Die Gütersloher schienen hingegen mit ihrem Latein am Ende. Lediglich die linke Seite mit Peter Gerfen und Oliver Schöpff sowie Kreisläufer Stefan Christ wurde gehobeneren Verbandsliga-Ansprüchen gerecht. Jan Schulze drückte frühzeitig die Bank und wurde vom wesentlich stärkeren Philipp Christ ersetzt. Rene Bulwien im rechten Rückraum war ein glatter Ausfall und der rechte Flügel von Daniel Wiemann komplett verwaist. Einmal mehr wurde die Personalmisere deutlich, Spielertrainer Oli Schöpff leidet unter dem Mangel an Alternativen.

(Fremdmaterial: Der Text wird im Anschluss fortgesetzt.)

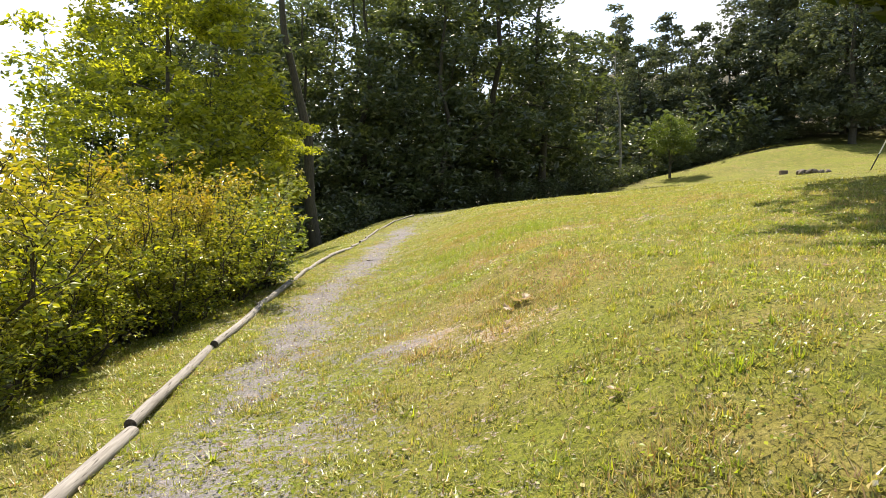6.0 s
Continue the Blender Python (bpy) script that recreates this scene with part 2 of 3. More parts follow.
M_BARK = bark_material("bark", (0.022, 0.018, 0.014), (0.085, 0.070, 0.055))
M_PALE = bark_material("pale_bark", (0.16, 0.15, 0.13), (0.42, 0.40, 0.36))
M_TWIG = bark_material("twig", (0.03, 0.022, 0.014), (0.10, 0.075, 0.045), 4.0)
M_LOG = wood_material("weathered_log", (0.155, 0.142, 0.126), (0.36, 0.34, 0.312))
# end grain coloured much darker than the log: shade of the sunless face
M_LOGEND = wood_material("shaded_log_end", (0.03, 0.024, 0.018), (0.10, 0.078, 0.055))
M_DEADLEAF = leaf_material("fallen_leaf", [(0.0, (0.22, 0.10, 0.05)), (0.3, (0.38, 0.27, 0.16)), (0.6, (0.56, 0.48, 0.36)), (1.0, (0.72, 0.67, 0.57))], 0.4, gloss=0.02, tone=2.0)
M_REDLEAF = leaf_material("red_leaf", [(0.0, (0.10, 0.025, 0.015)), (0.6, (0.20, 0.06, 0.03)), (1.0, (0.34, 0.16, 0.10))], 0.3, gloss=0.04, tone=2.0)
M_HUSK = leaf_material("crumbled_leaf", [(0.0, (0.07, 0.035, 0.018)), (0.4, (0.17, 0.095, 0.05)), (0.8, (0.30, 0.20, 0.12)), (1.0, (0.52, 0.44, 0.34))], 0.3, gloss=0.02, tone=2.0)
M_PEBBLE = island_material("pebble", [(0.0, (0.13, 0.127, 0.124)), (0.5, (0.23, 0.222, 0.218)), (1.0, (0.40, 0.385, 0.37))])
M_ROCK = plain_material("rock", (0.19, 0.16, 0.135), 0.9, vary=0.4, scale=5)
M_WHITEPOLE = plain_material("white_painted_steel", (0.78, 0.77, 0.73), 0.45, vary=0.12)
M_DARKPOLE = plain_material("dark_painted_steel", (0.05, 0.05, 0.05), 0.5)
M_SEAT = plain_material("swing_rubber", (0.07, 0.025, 0.02), 0.6)
M_SEATPALE = plain_material("swing_lining", (0.60, 0.57, 0.52), 0.6)
M_CHAIN = plain_material("chain_steel", (0.32, 0.32, 0.32), 0.4, 0.9)
M_TABLE = wood_material("picnic_wood", (0.14, 0.10, 0.065), (0.34, 0.26, 0.17))
M_FLAG = plain_material("orange_plastic", (0.70, 0.22, 0.04), 0.5)
M_BLOCK = plain_material("concrete_block", (0.17, 0.13, 0.10), 0.9)


# ---- the lie of the land ----
def smooth_table(pairs, lo, hi, step, width):
    """An even table of a profile through a few levels, with its corners rounded off."""
    xs = np.arange(lo, hi + step, step)
    ys = np.interp(xs, [p[0] for p in pairs], [p[1] for p in pairs])
    k = max(1, int(width / step))
    kernel = np.hanning(2 * k + 3)[1:-1]
    kernel /= kernel.sum()
    pad = np.pad(ys, len(kernel) // 2, mode="edge")
    return xs, np.convolve(pad, kernel, mode="valid")


EDGE_X = smooth_table([(-40, 1.5), (0, -2.6), (4.5, -2.8), (6.5, -3.75), (9.5, -4.88), (11.7, -5.65), (16, -6.26), (20.4, -6.57), (24.3, -6.72),
                       (33.2, -6.8), (38, -6.3), (60, -6.6), (200, -8)], -40, 200, 0.25, 1.5)
EDGE_Z = smooth_table([(-40, -2.2), (0, -0.28), (3, -0.02), (6.5, 0.13), (11.7, 0.33), (16, 0.45), (20.4, 0.64), (24.3, 0.80), (30.4, 1.0),
                       (33.5, 1.22), (38, 1.68), (45, 1.72), (60, 2.08), (100, 3.2), (200, 6)], -40, 200, 0.25, 2.5)
ACROSS = smooth_table([(-200, -6.5), (-25, -5.0), (-10, -3.6), (-6, -2.2), (-3, -0.98), (-1.4, -0.36), (-0.5, -0.07), (0, 0.0), (0.9, 0.05), (1.5, 0.16),
                       (2.2, 0.32), (3.0, 0.66), (3.6, 0.86), (4.4, 0.97), (6.3, 1.24), (15, 1.98), (24, 2.25), (60, 3.2), (200, 5.5)],
                      -200, 200, 0.1, 0.5)


def edge_x(y):
    return np.interp(y, *EDGE_X)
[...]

Da der Spielfluss auf Seiten der Verler nach der Pause immer mehr nachließ, wurde das Derby zum »Jo-Jo-Spiel«: Die HSG kämpfte sich heran (21:18/38.), lag dann wieder deutlich hinten (26:20, 28:22, 30:25), um sich beim »Wild-West-Handball« in der Schlussphase, als aus allen möglichen und unmöglichen Winkeln geworfen wurde, noch auf drei Törchen anzunähern. Immerhin gut für die Moral, die im bevorstehenden Abstiegskampf gefragt sein wird.
Dass Verls Jacek Jahn kurz vor der Schluss-Sirene im Überschwang seiner Glücksgefühle den Ball auf die Tribüne donnerte und dafür vom wenig humorvollen Schiedsrichterduo die rote Karte sah - geschenkt. Denn der quirlige Rückraum-Wirbel behielt im »Handball-Harakiri« der letzten fünf Minuten als einziger Verler den Überblick und erzielte drei ganz wichtige Treffer am Stück.

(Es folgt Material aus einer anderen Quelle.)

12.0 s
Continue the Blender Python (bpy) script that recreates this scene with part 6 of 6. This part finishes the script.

TV Verl: Kern/Hellmann (ein Siebenmeter) - Gojacic (8/2), Voss (7), Jahn (5), Venker (3), Diekmann (3), Lewerenz (3), Winkler (2), Freier (1), Marcel Müller (1), Perschke.
HSG Gütersloh: Bisping/Jäger (ab 31.) - Gerfen (9/3), Stefan Christ (6), Schöpff (5), Daniel Wiemann (4/3), Philipp Christ (3), Bulwien (2), Schulze (1), Thorsten Wiemann, Sander.